◆ TASK BRIEF ◆
Please output every line of the material as it stands, without the pictures.

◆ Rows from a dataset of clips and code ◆
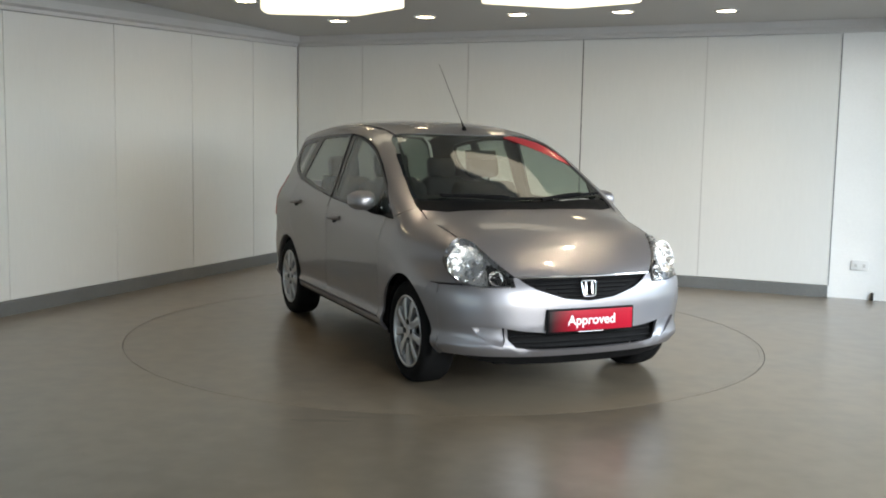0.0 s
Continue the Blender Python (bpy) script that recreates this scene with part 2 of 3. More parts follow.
def scuff(x, y, w, d, label):
    """A thin dark scuff on the floor."""
    bm = bmesh.new()
    n = 22
    vs = [bm.verts.new((w * math.cos(a) * (1 + .35 * noise.noise((3 * math.cos(a), 3 * math.sin(a), x * 7))), d * math.sin(a) * (1 + .5 * noise.noise((2 * math.cos(a), y * 5, 2 * math.sin(a)))), 0))
          for a in [2 * math.pi * i / n for i in range(n)]]
    bm.faces.new(vs)
    ob = tagged(link_mesh("floor_scuff", bm, SCUFF, smooth=False), label, "scuff mark", kind="structure")
    ob.location = (x, y, .0008)


scuff(-.60, -2.35, .16, .022, "faint dark scuff mark on the grey floor")
scuff(-.44, -2.28, .09, .012, "faint dark scuff mark on the grey floor")
bm = bmesh.new()
lathe(bm, [(.001, 0), (1.0, 0), (RT - .03, 0), (RT - .03, -.05)], 128)
turntable = tagged(link_mesh("turntable", bm, FLOOR, smooth=False), "round grey painted turntable set flush in the floor", "turntable")
bm = bmesh.new()
lathe(bm, [(RT - .0292, -.05), (RT - .0292, 0), (RT, 0), (RT, -.05)], 128)
link_mesh("edge_ring", bm, FLOOR, turntable, smooth=False)


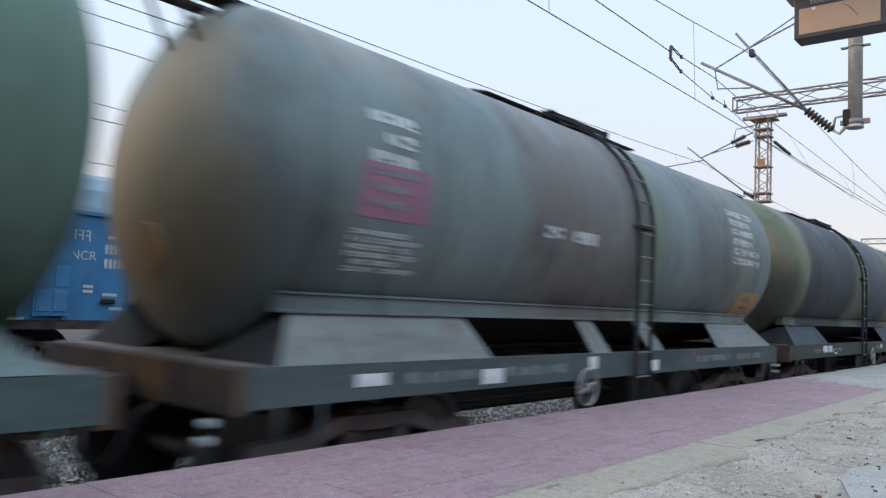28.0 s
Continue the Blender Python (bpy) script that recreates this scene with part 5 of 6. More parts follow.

◆ RESULT OF THIS EXERCISE ◆
0.0 s
Continue the Blender Python (bpy) script that recreates this scene with part 2 of 3. More parts follow.
def scuff(x, y, w, d, label):
    """A thin dark scuff on the floor."""
    bm = bmesh.new()
    n = 22
    vs = [bm.verts.new((w * math.cos(a) * (1 + .35 * noise.noise((3 * math.cos(a), 3 * math.sin(a), x * 7))), d * math.sin(a) * (1 + .5 * noise.noise((2 * math.cos(a), y * 5, 2 * math.sin(a)))), 0))
          for a in [2 * math.pi * i / n for i in range(n)]]
    bm.faces.new(vs)
    ob = tagged(link_mesh("floor_scuff", bm, SCUFF, smooth=False), label, "scuff mark", kind="structure")
    ob.location = (x, y, .0008)


scuff(-.60, -2.35, .16, .022, "faint dark scuff mark on the grey floor")
scuff(-.44, -2.28, .09, .012, "faint dark scuff mark on the grey floor")
bm = bmesh.new()
lathe(bm, [(.001, 0), (1.0, 0), (RT - .03, 0), (RT - .03, -.05)], 128)
turntable = tagged(link_mesh("turntable", bm, FLOOR, smooth=False), "round grey painted turntable set flush in the floor", "turntable")
bm = bmesh.new()
lathe(bm, [(RT - .0292, -.05), (RT - .0292, 0), (RT, 0), (RT, -.05)], 128)
link_mesh("edge_ring", bm, FLOOR, turntable, smooth=False)


28.0 s
Continue the Blender Python (bpy) script that recreates this scene with part 5 of 6. More parts follow.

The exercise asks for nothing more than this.